Only parts of the city walls are still preserved, while the ruins of the settlement and the roads in Pilikata certainly indicate that in the early Helladic period it was the location of an organized settlement.

In Pilikata there is also the Archaeological Collection of northern Ithaca, the museum of Stavros .
Agios Athanasios is located in northern Ithaca, beneath the village Exogi. It is perhaps the most important archaeological site of Ithaca, and the latest scientific papers indicate that it is the location of the palace of Odysseus.
Archaeologists from the University of Ioannina have been conducting excavations in Agios Athanasios from the 1990s.
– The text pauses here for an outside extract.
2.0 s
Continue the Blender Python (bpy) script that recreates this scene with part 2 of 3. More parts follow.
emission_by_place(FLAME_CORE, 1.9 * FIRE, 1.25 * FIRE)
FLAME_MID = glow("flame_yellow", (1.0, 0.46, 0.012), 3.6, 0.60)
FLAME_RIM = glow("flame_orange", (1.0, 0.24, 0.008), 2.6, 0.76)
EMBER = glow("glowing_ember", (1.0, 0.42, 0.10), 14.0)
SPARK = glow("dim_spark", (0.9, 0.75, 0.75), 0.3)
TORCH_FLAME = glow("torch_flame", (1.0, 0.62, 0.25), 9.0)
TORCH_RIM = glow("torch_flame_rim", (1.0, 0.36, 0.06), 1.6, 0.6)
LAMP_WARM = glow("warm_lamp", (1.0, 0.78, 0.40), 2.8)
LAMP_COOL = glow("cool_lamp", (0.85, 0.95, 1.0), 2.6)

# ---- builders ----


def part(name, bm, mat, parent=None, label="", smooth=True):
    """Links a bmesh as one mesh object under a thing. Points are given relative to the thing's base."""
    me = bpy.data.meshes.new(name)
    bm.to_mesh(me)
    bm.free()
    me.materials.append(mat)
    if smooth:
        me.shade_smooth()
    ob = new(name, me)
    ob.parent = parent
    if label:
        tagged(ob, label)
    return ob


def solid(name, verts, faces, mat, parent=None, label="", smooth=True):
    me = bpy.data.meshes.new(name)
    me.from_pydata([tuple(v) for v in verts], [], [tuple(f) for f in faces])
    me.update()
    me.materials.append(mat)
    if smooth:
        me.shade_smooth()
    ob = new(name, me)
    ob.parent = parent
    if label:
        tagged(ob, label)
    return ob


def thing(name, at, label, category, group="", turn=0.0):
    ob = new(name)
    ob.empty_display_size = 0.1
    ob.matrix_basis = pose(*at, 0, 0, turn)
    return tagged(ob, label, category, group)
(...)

It is a relatively large area, where even with the naked eye, the visitor can observe the ancient walls and the ruins of buildings, floors, and, according to the researchers, constructions of the Mycenaean period. The findings, as well as the description of the area, as recorded by Homer in the Odyssey, all seem to suggest this: that in Agios Athanasios lie the ruins of the palace and a fountain of the Mycenaean era, from the time when the indigenous Odysseus was king of Ithaca. Here also stands a tower from the Hellenistic period, while all the small findings discovered here are now exhibited in the Archaeological Collection of Northern Ithaca.
Menir Area
At the village of Anogi huge boulders called menirs are scattered everywhere! Indeed, they have the same shape as the ones described in Astérix!
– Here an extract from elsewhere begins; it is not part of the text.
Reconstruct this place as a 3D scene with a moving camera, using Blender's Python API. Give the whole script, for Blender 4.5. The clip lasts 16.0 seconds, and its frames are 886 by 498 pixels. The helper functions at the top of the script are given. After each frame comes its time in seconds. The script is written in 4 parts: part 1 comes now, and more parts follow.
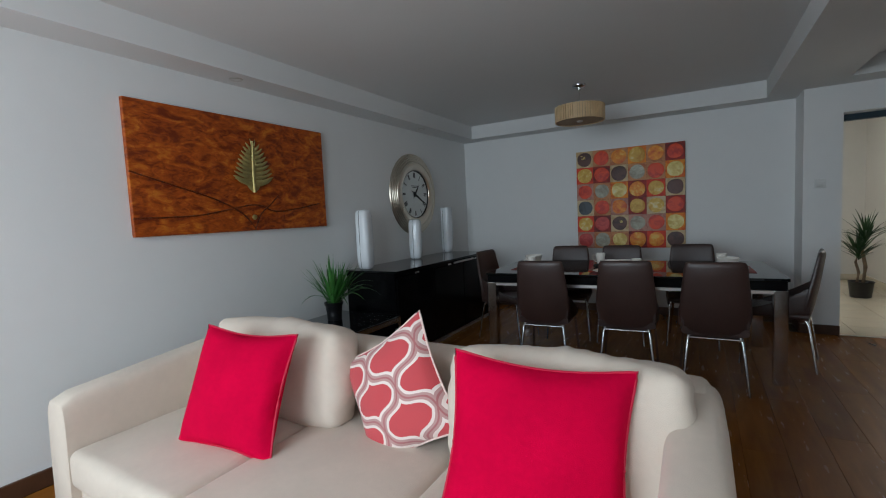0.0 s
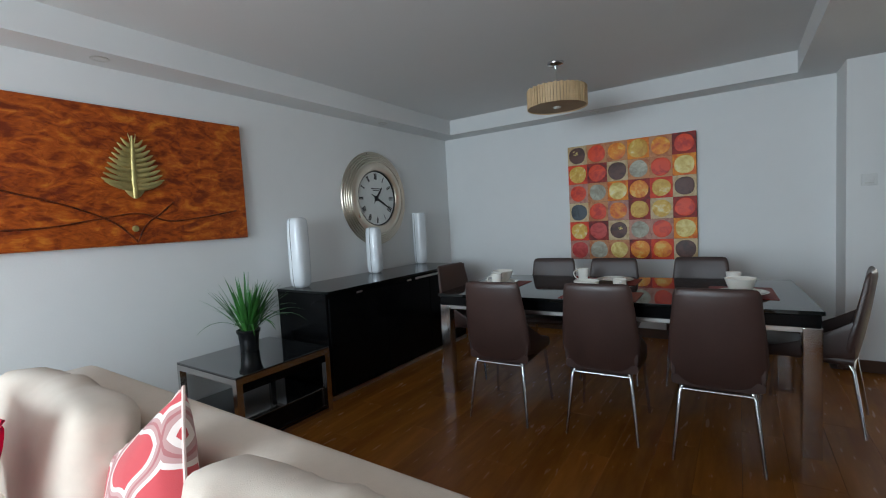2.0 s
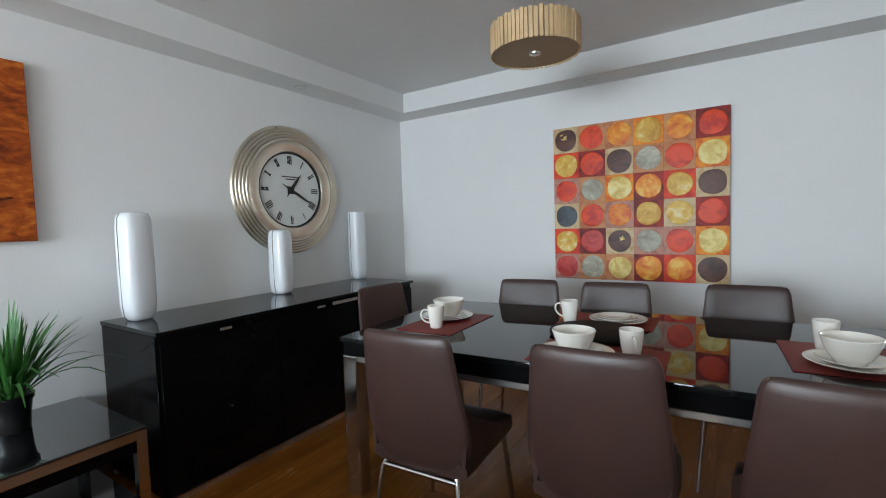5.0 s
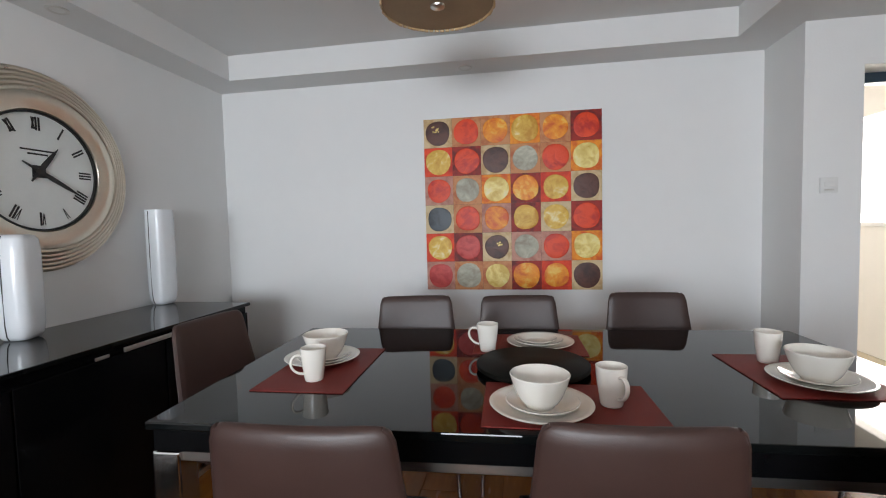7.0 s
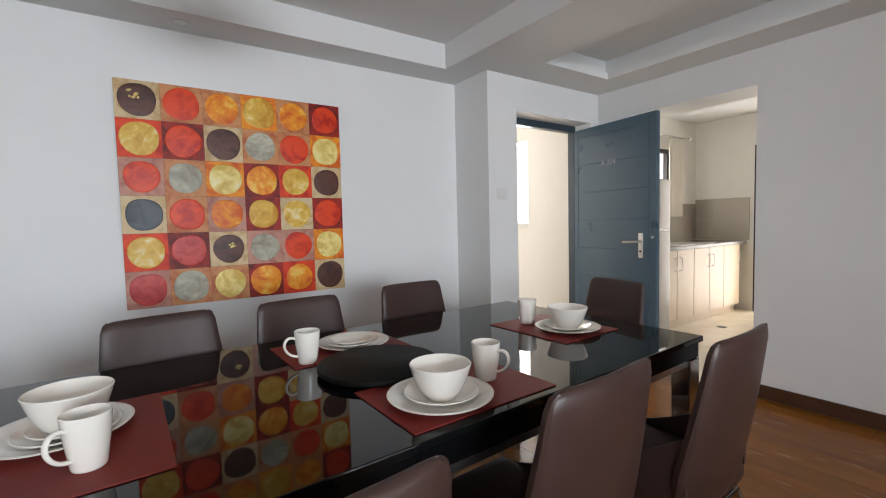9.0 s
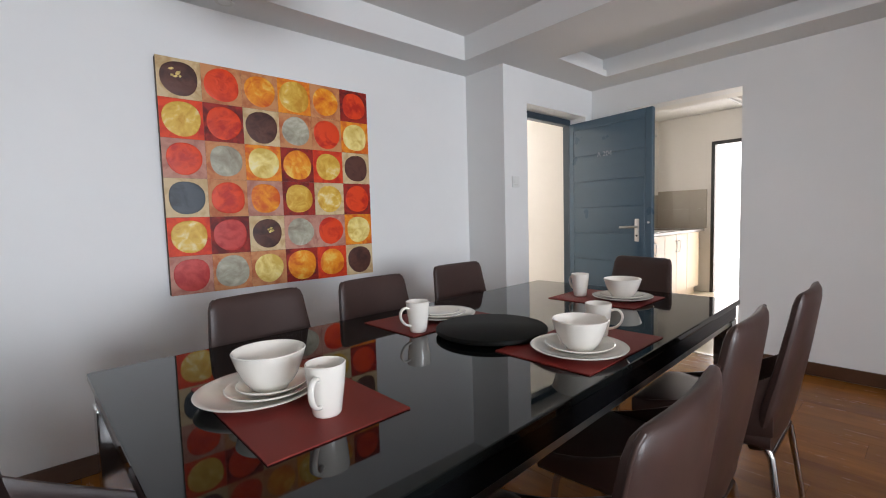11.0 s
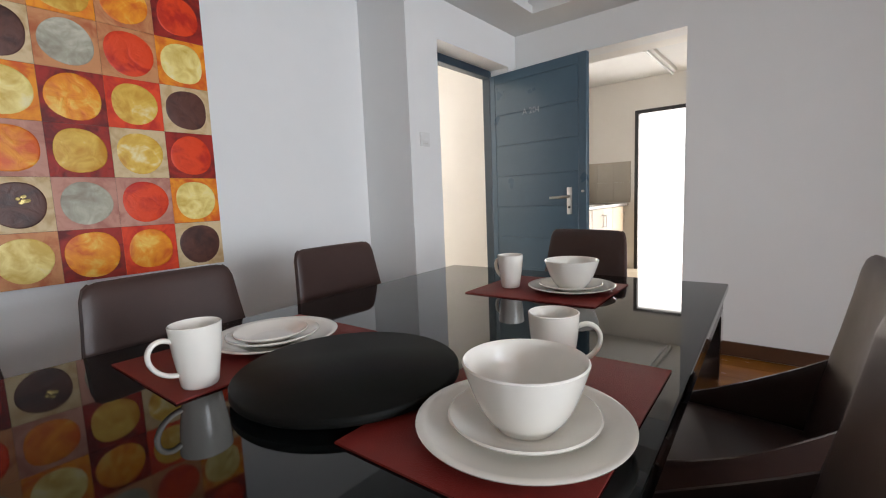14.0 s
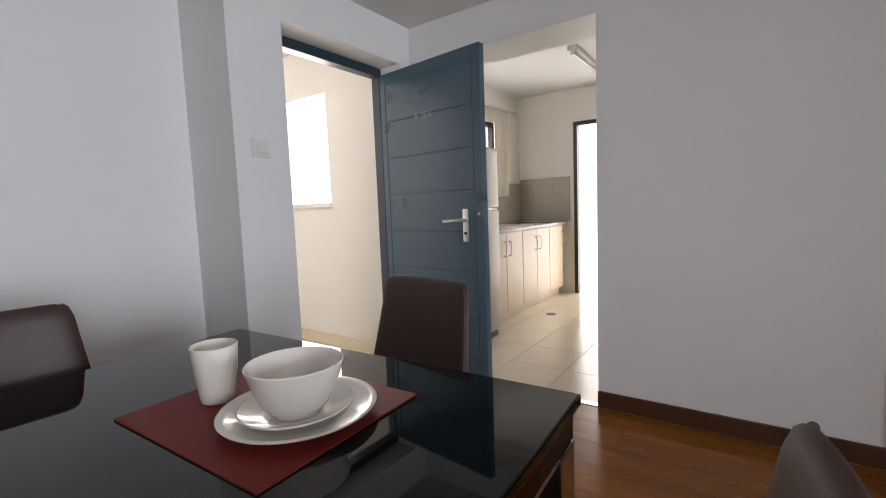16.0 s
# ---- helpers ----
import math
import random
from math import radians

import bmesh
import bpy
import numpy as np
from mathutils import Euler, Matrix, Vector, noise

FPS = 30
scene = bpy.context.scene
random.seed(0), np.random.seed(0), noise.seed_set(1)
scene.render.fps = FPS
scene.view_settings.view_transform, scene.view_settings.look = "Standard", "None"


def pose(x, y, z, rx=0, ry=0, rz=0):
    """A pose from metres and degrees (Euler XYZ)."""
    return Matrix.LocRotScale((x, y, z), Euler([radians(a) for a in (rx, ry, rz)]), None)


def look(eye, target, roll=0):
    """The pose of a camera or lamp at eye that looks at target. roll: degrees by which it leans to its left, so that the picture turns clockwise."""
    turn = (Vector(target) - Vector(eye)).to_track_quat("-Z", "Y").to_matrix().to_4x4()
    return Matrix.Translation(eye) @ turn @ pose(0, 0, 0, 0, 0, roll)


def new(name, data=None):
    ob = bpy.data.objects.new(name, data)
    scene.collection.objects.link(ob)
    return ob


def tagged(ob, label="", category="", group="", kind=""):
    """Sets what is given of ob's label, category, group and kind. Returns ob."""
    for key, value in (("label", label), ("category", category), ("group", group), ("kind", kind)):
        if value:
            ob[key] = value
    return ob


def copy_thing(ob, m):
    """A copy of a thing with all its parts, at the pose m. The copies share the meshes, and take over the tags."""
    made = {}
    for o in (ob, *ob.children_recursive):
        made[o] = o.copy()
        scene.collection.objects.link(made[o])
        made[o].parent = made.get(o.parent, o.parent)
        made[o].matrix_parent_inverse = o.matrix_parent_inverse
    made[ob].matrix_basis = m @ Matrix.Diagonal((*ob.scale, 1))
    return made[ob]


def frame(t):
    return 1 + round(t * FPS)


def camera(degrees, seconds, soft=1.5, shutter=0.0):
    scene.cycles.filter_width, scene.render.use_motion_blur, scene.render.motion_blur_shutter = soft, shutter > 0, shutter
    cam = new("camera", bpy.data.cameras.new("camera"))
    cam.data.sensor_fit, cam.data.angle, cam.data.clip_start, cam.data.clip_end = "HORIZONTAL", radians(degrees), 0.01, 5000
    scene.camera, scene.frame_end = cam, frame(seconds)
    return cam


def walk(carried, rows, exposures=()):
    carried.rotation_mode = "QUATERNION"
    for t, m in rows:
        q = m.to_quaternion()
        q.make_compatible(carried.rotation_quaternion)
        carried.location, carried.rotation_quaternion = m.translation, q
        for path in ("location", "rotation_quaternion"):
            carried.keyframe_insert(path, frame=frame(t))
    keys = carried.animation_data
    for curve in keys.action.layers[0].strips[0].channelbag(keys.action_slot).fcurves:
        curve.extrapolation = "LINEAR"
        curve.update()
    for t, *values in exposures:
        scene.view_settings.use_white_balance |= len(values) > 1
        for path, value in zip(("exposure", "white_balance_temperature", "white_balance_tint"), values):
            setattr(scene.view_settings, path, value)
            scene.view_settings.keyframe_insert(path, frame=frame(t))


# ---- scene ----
cam = camera(90.2, 16.0, 1.1)
PATH = [
    (0, (2.909, -5.747, 1.291), (1.907, -4.024, 1.14), -2.7),
    (0.5, (2.931, -5.546, 1.298), (1.9, -3.838, 1.161), -3.0),
    (1, (2.99, -5.291, 1.282), (1.928, -3.601, 1.154), -3.1),
    (1.5, (3.013, -5.046, 1.282), (1.954, -3.354, 1.157), -3.1),
    (2, (3.099, -4.791, 1.295), (1.986, -3.135, 1.165), -3.1),
    (2.5, (3.119, -4.574, 1.282), (1.92, -2.978, 1.162), -3.3),
    (3, (3.116, -4.327, 1.272), (1.897, -2.748, 1.139), -3.1),
    (3.5, (3.112, -4.082, 1.282), (1.885, -2.51, 1.143), -2.6),
    (4, (3.032, -3.896, 1.279), (1.836, -2.298, 1.148), -2.4),
    (6.5, (2.339, -3.207, 1.252), (1.699, -1.316, 1.141), -1.3),
    (7, (2.228, -3.121, 1.26), (1.891, -1.153, 1.15), -1.4),
    (7.5, (2.103, -2.982, 1.236), (2.221, -0.987, 1.142), -1.1),
    (8, (1.951, -2.913, 1.237), (2.481, -0.987, 1.137), -1.1),
    (8.5, (1.82, -2.886, 1.227), (2.747, -1.116, 1.123), -1.0),
    (11, (1.149, -2.621, 1.161), (2.47, -1.126, 1.018), -1.6),
    (11.5, (1.166, -2.496, 1.143), (2.416, -0.942, 0.993), -2.1),
    (12, (1.221, -2.397, 1.134), (2.445, -0.825, 0.966), -2.2),
    (12.5, (1.324, -2.356, 1.118), (2.603, -0.829, 0.936), -2.3),
    (13, (1.484, -2.27, 1.088), (2.895, -0.866, 0.891), -1.9),
    (13.5, (1.664, -2.21, 1.075), (3.18, -0.922, 0.868), -2.0),
    (14, (1.799, -2.196, 1.063), (3.344, -0.948, 0.834), -2.3),
    (14.5, (1.995, -2.229, 1.07), (3.527, -0.963, 0.845), -2.9),
    (15, (2.21, -2.282, 1.08), (3.706, -0.972, 0.867), -3.1),
    (15.5, (2.437, -2.274, 1.081), (3.98, -1.016, 0.883), -2.7),
    (16, (2.656, -2.288, 1.105), (4.283, -1.139, 0.927), -2.2),
]
walk(cam, [(t, look(eye, target, roll)) for t, eye, target, roll in PATH],
     exposures=[(0.0, -1.20, 6250, 6), (1.0, -0.80, 6200, 6), (2.0, -0.40, 6150, 5), (3.0, -0.03, 6150, 5), (4.0, 0.24, 6200, 5), (6.5, 0.28, 6700, 12), (7.5, 0.26, 6750, 13), (9.5, 0.33, 6750, 13),
                (11.0, 0.38, 6700, 15), (13.0, 0.32, 6850, 14), (14.5, 0.38, 6700, 14), (16.0, 0.06, 6700, 16)])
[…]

Each menir has a different name: Araklis, for example, is the biggest one and most strange. It has a height of 9m and it is based on a broad rock. Araklis has a fusiform shape! Even though this is a really strange shape, it is actually a natural formation.
To visit the menirs of Anogi, you should take the road to the helipad of the village (which is no longer functional). On your right side you will see a sign that will direct you. Keep walking and soon you will come to a fenced area, where these huge stones are enclosed.